Maya Angelou: Poems

Early life

Marguerite Annie Johnson[4] was born in St. Louis, Missouri, on April 4, 1928, the second child of Bailey Johnson, a doorman and navy dietitian, and Vivian (Baxter) Johnson, a nurse and card dealer.[5][note 1] Angelou's older brother, Bailey Jr., nicknamed Marguerite "Maya", derived from "My" or "Mya Sister".[6] When Angelou was three and her brother four, their parents' "calamitous marriage"[7] ended, and their father sent them to Stamps, Arkansas, alone by train, to live with their paternal grandmother, Annie Henderson. In "an astonishing exception"[8] to the harsh economics of African Americans of the time, Angelou's grandmother prospered financially during the Great Depression and World War II, because the general store she owned sold basic and needed commodities and because "she made wise and honest investments".[5][note 2]

Four years later, when Angelou was seven and her brother eight, the children's father "came to Stamps without warning"[10] and returned them to their mother's care in St. Louis. At the age of eight, while living with her mother, Angelou was sexually abused and raped by her mother's boyfriend, a man named Freeman. She told her brother, who told the rest of their family. Freeman was found guilty but was jailed for only one day. Four days after his release, he was murdered, probably by Angelou's uncles.[11] Angelou became mute for almost five years,[12] believing she was to blame for his death; as she stated: "I thought, my voice killed him; I killed that man, because I told his name. And then I thought I would never speak again, because my voice would kill anyone."[13] According to Marcia Ann Gillespie and her colleagues, who wrote a biography about Angelou, it was during this period of silence when Angelou developed her extraordinary memory, her love for books and literature, and her ability to listen and observe the world around her.[14]

To know her life story is to simultaneously wonder what on earth you have been doing with your own life and feel glad that you didn't have to go through half the things she has.

The Guardian writer Gary Younge, 2009[15]

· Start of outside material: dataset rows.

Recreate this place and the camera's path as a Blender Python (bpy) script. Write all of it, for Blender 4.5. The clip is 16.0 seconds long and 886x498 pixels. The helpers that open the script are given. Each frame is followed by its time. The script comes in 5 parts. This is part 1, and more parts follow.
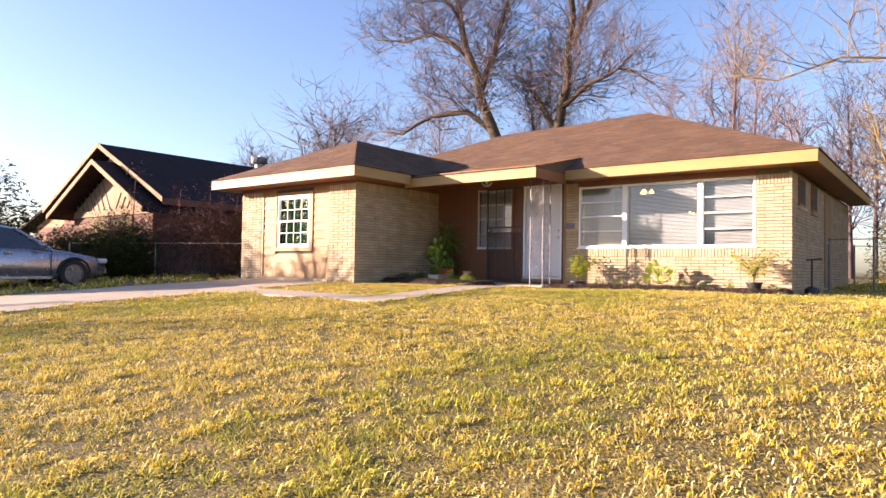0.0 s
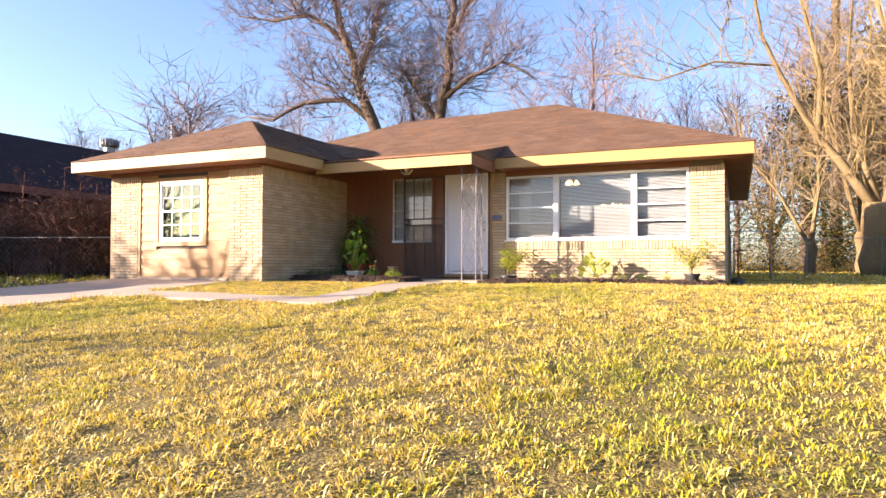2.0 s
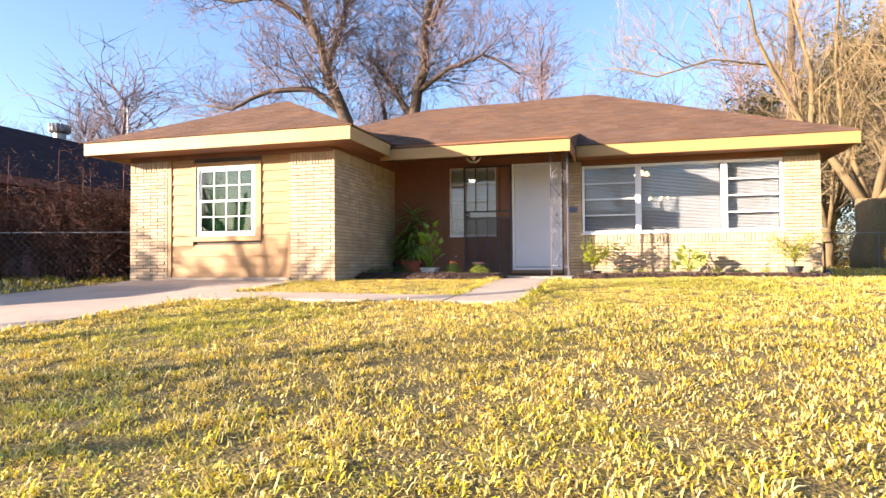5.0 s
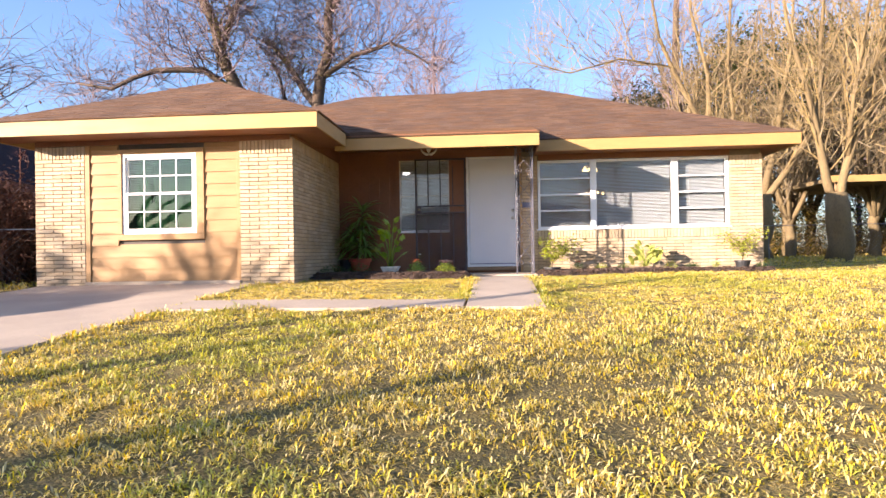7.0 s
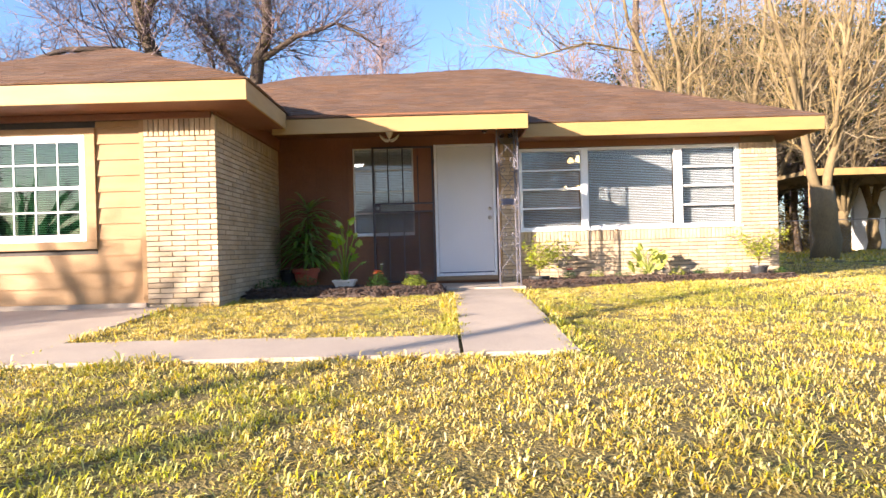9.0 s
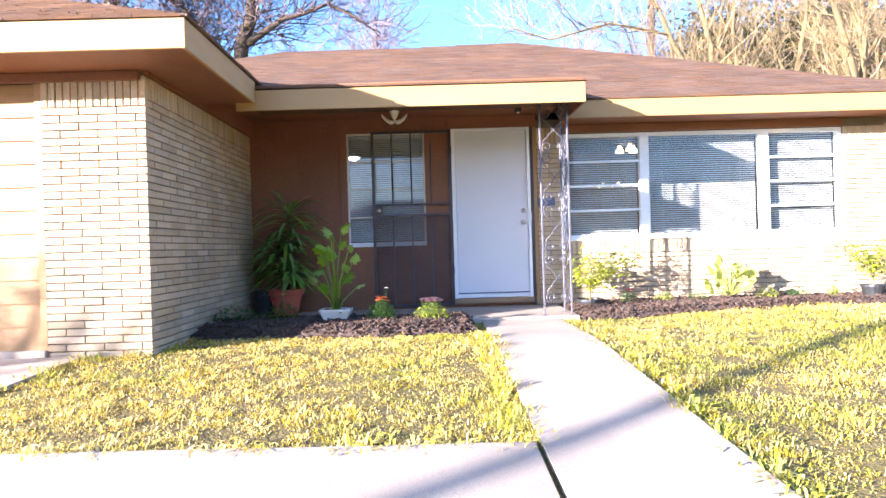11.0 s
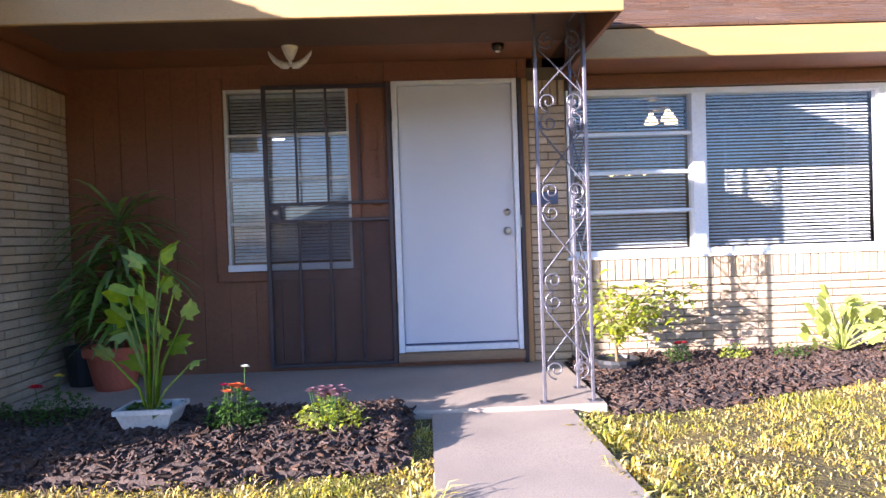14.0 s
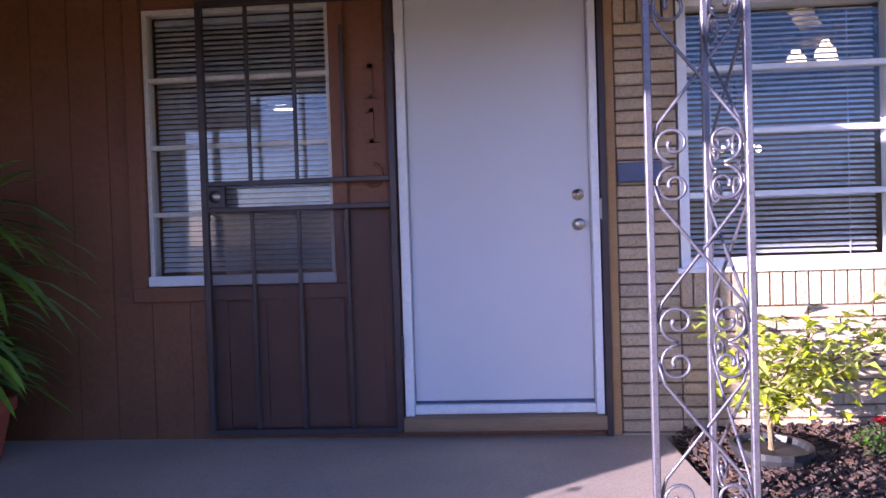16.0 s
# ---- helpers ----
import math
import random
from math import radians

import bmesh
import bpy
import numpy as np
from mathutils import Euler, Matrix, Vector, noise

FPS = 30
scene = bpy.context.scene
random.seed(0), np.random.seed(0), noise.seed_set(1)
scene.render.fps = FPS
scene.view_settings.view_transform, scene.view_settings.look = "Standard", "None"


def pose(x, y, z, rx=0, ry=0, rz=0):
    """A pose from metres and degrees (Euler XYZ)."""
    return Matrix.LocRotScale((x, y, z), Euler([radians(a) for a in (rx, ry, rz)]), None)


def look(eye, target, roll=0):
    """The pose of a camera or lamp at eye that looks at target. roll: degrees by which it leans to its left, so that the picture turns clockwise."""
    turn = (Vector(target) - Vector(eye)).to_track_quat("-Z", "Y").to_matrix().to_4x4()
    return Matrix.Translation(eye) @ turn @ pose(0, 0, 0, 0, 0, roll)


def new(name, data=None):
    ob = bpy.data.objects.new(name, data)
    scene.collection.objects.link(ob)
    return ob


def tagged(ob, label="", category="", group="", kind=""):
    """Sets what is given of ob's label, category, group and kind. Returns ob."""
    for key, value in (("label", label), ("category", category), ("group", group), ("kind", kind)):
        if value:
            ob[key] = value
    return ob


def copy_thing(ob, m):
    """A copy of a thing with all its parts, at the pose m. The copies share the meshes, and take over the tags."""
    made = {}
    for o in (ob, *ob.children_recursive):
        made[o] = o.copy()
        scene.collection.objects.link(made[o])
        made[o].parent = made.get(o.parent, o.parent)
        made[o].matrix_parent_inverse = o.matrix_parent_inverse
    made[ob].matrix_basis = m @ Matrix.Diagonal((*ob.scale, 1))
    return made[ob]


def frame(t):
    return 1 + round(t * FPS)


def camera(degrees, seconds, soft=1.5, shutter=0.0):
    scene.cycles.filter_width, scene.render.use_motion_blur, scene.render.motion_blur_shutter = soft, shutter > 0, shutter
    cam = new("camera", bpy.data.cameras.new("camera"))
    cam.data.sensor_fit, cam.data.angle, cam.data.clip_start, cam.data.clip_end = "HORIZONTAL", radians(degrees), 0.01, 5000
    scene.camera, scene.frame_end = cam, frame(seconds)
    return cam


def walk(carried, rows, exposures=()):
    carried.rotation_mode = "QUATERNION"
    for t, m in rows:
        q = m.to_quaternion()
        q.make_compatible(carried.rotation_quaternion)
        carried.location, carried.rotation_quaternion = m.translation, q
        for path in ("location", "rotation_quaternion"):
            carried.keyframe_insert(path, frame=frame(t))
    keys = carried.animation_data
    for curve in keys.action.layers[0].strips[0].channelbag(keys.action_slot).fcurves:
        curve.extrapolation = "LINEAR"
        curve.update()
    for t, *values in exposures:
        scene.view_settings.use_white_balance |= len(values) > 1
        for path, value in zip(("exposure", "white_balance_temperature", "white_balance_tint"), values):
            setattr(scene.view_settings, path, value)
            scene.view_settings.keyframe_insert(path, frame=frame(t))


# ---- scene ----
cam = camera(68.6, 16.0)
PATH = [
    (0, (10.219, -9.944, 0.346), (8.988, -8.369, 0.4), 0.9),
    (0.5, (9.676, -9.865, 0.376), (8.501, -8.248, 0.422), 0.8),
    (1, (9.24, -9.817, 0.385), (8.107, -8.169, 0.424), 0.7),
    (1.5, (8.756, -9.811, 0.345), (7.745, -8.086, 0.387), 0.5),
    (2, (8.242, -9.78, 0.316), (7.412, -7.961, 0.361), 0.2),
    (2.5, (7.729, -9.847, 0.303), (7.033, -7.973, 0.345), -0.1),
    (3, (7.13, -9.829, 0.244), (6.469, -7.943, 0.286), -0.2),
    (3.5, (6.497, -9.844, 0.224), (5.851, -7.952, 0.272), -0.3),
    (4, (5.926, -9.909, 0.232), (5.3, -8.01, 0.283), -0.4),
    (4.5, (5.322, -9.932, 0.214), (4.719, -8.026, 0.266), -0.4),
    (7, (3.064, -9.598, 0.362), (2.899, -7.604, 0.377), -1.0),
    (7.5, (2.873, -9.16, 0.419), (2.789, -7.162, 0.433), -1.4),
    (8, (2.765, -8.664, 0.478), (2.725, -6.664, 0.483), -1.5),
    (8.5, (2.704, -8.106, 0.526), (2.706, -6.106, 0.522), -1.6),
    (9, (2.604, -7.51, 0.552), (2.605, -5.51, 0.55), -1.6),
    (11.5, (2.267, -4.627, 0.777), (2.289, -2.627, 0.773), -1.7),
    (12, (2.309, -4.09, 0.797), (2.328, -2.09, 0.795), -1.7),
    (12.5, (2.38, -3.564, 0.807), (2.452, -1.565, 0.809), -1.8),
    (13, (2.53, -3.071, 0.86), (2.588, -1.072, 0.853), -1.8),
    (13.5, (2.661, -2.573, 0.929), (2.703, -0.574, 0.916), -2.0),
    (14, (2.727, -2.151, 0.986), (2.782, -0.152, 0.953), -1.9),
    (14.5, (2.836, -1.685, 0.954), (2.876, 0.315, 0.942), -1.9),
    (15, (2.897, -1.209, 0.993), (2.912, 0.791, 0.963), -2.0),
    (15.5, (2.969, -0.728, 0.962), (2.934, 1.271, 0.937), -1.9),
    (16, (2.917, -0.288, 0.989), (2.788, 1.708, 0.951), -1.8),
]
EXPOSURES = [(0.0, 1.86, 7050, 32), (1.5, 2.16, 7000, 30), (3.0, 2.08, 6900, 26), (4.5, 2.18, 6800, 25), (7.0, 1.97, 6550, 26), (9.2, 2.12, 6350, 22), (11.2, 2.74, 5400, 24), (12.4, 2.72, 5250, 24), (13.4, 2.42, 5250, 26), (14.5, 2.20, 5500, 34), (16.0, 1.98, 5200, 48)]
walk(cam, [(t, look(eye, target, roll)) for t, eye, target, roll in PATH], EXPOSURES)

# ---- body ----
# light: low winter sun from the front left, clear sky
SUN = Vector((1.40, 1.0, -0.36)).normalized()
sun = new("sun", bpy.data.lights.new("sun", "SUN"))
sun.data.energy, sun.data.angle, sun.data.color = 5.0, radians(0.5), (1.0, 0.89, 0.71)
sun.matrix_world = look((-30, -30, 12), Vector((-30, -30, 12)) + SUN)
world = bpy.data.worlds.new("sky")
scene.world = world
world.use_nodes = True
wn, wl = world.node_tree.nodes, world.node_tree.links
sky = wn.new("ShaderNodeTexSky")
sky.sky_type, sky.sun_disc = "NISHITA", False
sky.sun_elevation, sky.sun_rotation = math.asin(-SUN.z), math.atan2(-SUN.x, -SUN.y)
sky.ozone_density = 3.5
wl.new(sky.outputs[0], wn["Background"].inputs[0])
wn["Background"].inputs[1].default_value = 0.102


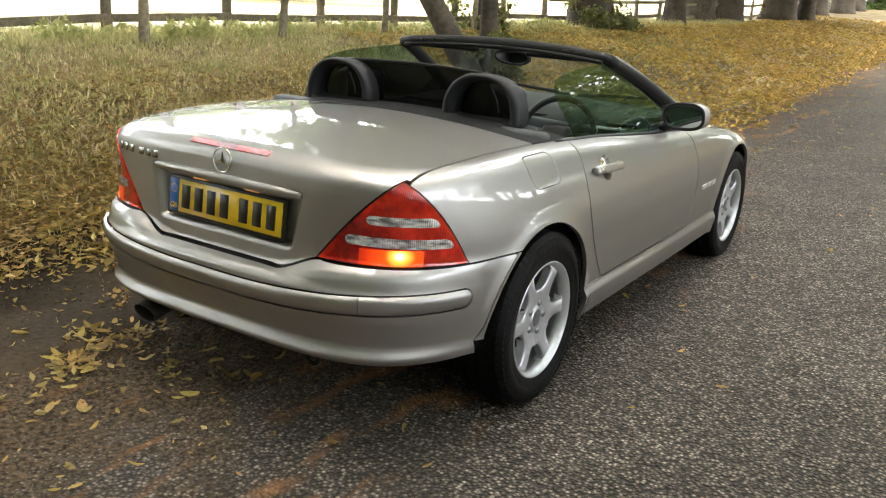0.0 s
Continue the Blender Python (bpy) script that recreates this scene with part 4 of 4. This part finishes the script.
part("dash_slot", bm_mesh(box_bm((-0.66, 1.222, 0.846), (0.66, 1.262, 0.862), 0.005, 2), "dash_slot", BLACK), dash, "dark slot across the dashboard")
part("dash_panel", bm_mesh(box_bm((-0.66, 1.190, 0.66), (0.66, 1.26, 0.842), 0.014, 3), "dash_panel", GREY_TRIM), dash, "grey lower dashboard panel")
for x in (-0.165, -0.06):
    frame_me = bm_mesh(box_bm((-0.046, -0.010, -0.040), (0.046, 0.02, 0.040), 0.007, 2), "centre_vent", ALLOY)
    cv = part("centre_vent", frame_me, dash, "silver-framed square air vent")
    cv.matrix_local = pose(x, 1.188, 0.815, -8)
    for k in range(3):
        part("louvre", bm_mesh(box_bm((-0.036, -0.0125, -0.029 + 0.021 * k), (0.036, -0.006, -0.012 + 0.021 * k), 0.002, 1), "louvre", BLACK), cv, "black vent louvre")

# ---- kerb, fence, trees ----
KERB = material("kerb_stone", (0.07, 0.066, 0.055), rough=0.9, vary=0.25, scale=3, fine=40, bump=0.6)
bm = box_bm((-0.11, -0.455, -0.12), (0.11, 0.455, 0.035), 0.018, 2)
kerb_me = bm_mesh(bm, "kerb_stone", KERB)
kerb = tagged(new("kerb"), "low worn stone kerb along the far side of the lane", "kerb", kind="structure")
for k in range(70):
    y = -14 + 0.925 * k
    st = part("kerb_stone", kerb_me, kerb)
    st.matrix_local = pose(float(bend(y)) + 3.74 + random.uniform(-0.012, 0.012), y, float(road_z(y)) - 0.055 * float(smooth(3.5, 8.0, y)) + random.uniform(-0.015, 0.008), random.uniform(-1, 1) + 1.5 * (y > 4), random.uniform(-3, 3), random.uniform(-0.8, 0.8))


def stuff(name, label, category, verts, faces, mat, shade=False):
    return tagged(new(name, mesh_from(name, verts, faces, mat, shade=shade)), label, category, kind="stuff")


def fallen(name, label, x, y, size, mat, rng, lift=0.008, tilt=0.45, fine=False, soft_shade=False):
    """Many curled leaves lying on the ground at x, y."""
    n = len(x)
    z = np.where((x - bend(y) > -0.72) & (x - bend(y) < 3.45), road_z(y) + 0.012, ground_z(x, y)) + lift * rng.uniform(0.3, 1.6, n)
    a, w, curl = rng.uniform(0, 2 * np.pi, n), rng.uniform(0.12, 0.28, n), rng.uniform(-0.15, 0.5, n)
    s = size * rng.uniform(0.55, 1.25, n)
    zero = np.zeros(n)
    shape = [(-0.5 + zero, zero, curl * 0.5), (-0.12 + zero, -w, curl * 0.9), (0.5 + zero, zero, curl * rng.uniform(0.2, 1.6, n)), (-0.08 + zero, w, curl * 0.9), (zero, zero, zero)]
    tris = [(k, (k + 1) % 4, 4) for k in range(4)]
    if fine:
        w = rng.uniform(0.13, 0.29, n)
        roll, bow, twist = np.clip(rng.normal(0.25, 0.5, n), -0.9, 1.2), np.abs(rng.normal(0.0, 0.16, n)), rng.uniform(-0.25, 0.25, n)
        s = size * np.clip(rng.lognormal(-0.15, 0.36, n), 0.35, 1.8)
        shape = []
        for u, half in ((-0.5, 0.0), (-0.34, 0.72), (0.02, 1.0), (0.34, 0.70), (0.5, 0.0)):
            arch = bow * (2 * u) ** 2
            for side in ((-1, 0, 1) if half else (0,)):
                shape.append((u * np.cos(bow), side * half * w * np.cos(roll) + twist * u * u, arch + abs(side) * half * w * np.sin(roll) + side * half * twist * u * 0.5))
        tris = [(0, 1, 2), (0, 2, 3), (1, 4, 5), (1, 5, 2), (2, 5, 6), (2, 6, 3), (4, 7, 8), (4, 8, 5), (5, 8, 9), (5, 9, 6), (7, 10, 8), (8, 10, 9)]
    p, q = rng.normal(0, tilt, n), rng.normal(0, tilt, n)
    m = len(shape)
    out = np.empty((n, m, 3))
    for k, (u, v, h) in enumerate(shape):
        h2 = h + u * p * 0.6 + v * q * 0.6
        out[:, k, 0] = x + s * (u * np.cos(a) - v * np.sin(a))
        out[:, k, 1] = y + s * (u * np.sin(a) + v * np.cos(a))
        out[:, k, 2] = z + np.maximum(s * h2, -0.004)
    f = np.array(tris)[None] + m * np.arange(n)[:, None, None]
    return stuff(name, label, "leaves", out.reshape(-1, 3), f.reshape(-1, 3), mat, soft_shade)


def blades(name, label, x, y, height, mat, rng, wide=1.0):
    n = len(x)
    z = ground_z(x, y) - 0.01
    h, a, lean = height * rng.uniform(0.5, 1.3, n), rng.uniform(0, 2 * np.pi, n), rng.uniform(0.1, 0.9, n)
    wd = wide * (0.0045 + 0.0025 * rng.random(n))
    b = rng.uniform(0, 2 * np.pi, n)
    out = np.empty((n, 5, 3))
    for k, (u, t) in enumerate(((-1, 0), (1, 0), (-0.8, 0.55), (0.8, 0.55), (0, 1))):
        out[:, k, 0] = x + u * wd * np.cos(a) + lean * h * t * t * np.cos(b)
        out[:, k, 1] = y + u * wd * np.sin(a) + lean * h * t * t * np.sin(b)
        out[:, k, 2] = z + h * t * (1 - 0.25 * lean * t)
    f0 = 5 * np.arange(n)[:, None]
    f = (f0 + np.array([0, 1, 3, 2])).tolist() + (f0 + np.array([2, 3, 4])).tolist()
    return stuff(name, label, "grass", out.reshape(-1, 3), f, mat)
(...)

Shortly after Freeman's murder, when Angelou was eight and her brother nine, Angelou and her brother were sent back to their grandmother.[16] She attended the Lafayette County Training School, in Stamps, a Rosenwald School.[17] Angelou credits a teacher and friend of her family, Mrs. Bertha Flowers, with helping her speak again, challenging her by saying: "You do not love poetry, not until you speak it."[18] Flowers introduced her to Charles Dickens, William Shakespeare, Edgar Allan Poe, Georgia Douglas Johnson, and James Weldon Johnson, authors who would affect Angelou's life and career, as well as Black female artists such as Frances Harper, Anne Spencer, and Jessie Fauset.[19][20][21]

When Angelou was 14 and her brother 15, she and her brother moved in once again with their mother, who had since moved to Oakland, California. During World War II, Angelou attended the California Labor School. At the age of 16, she became the first Black female streetcar conductor in San Francisco.[22][23][24][25] She wanted the job badly, admiring the uniforms of the operators[24][25]—so much so that her mother referred to it as her "dream job".[25] Her mother encouraged her to pursue the position, but warned her that she would need to arrive early and work harder than others.[25] In 2014, Angelou received a lifetime achievement award from the Conference of Minority Transportation Officials as part of a session billed "Women Who Move the Nation".[24][25]

Three weeks after completing school, at the age of 17, she gave birth to her son, Clyde (who later changed his name to Guy Johnson).[26][27]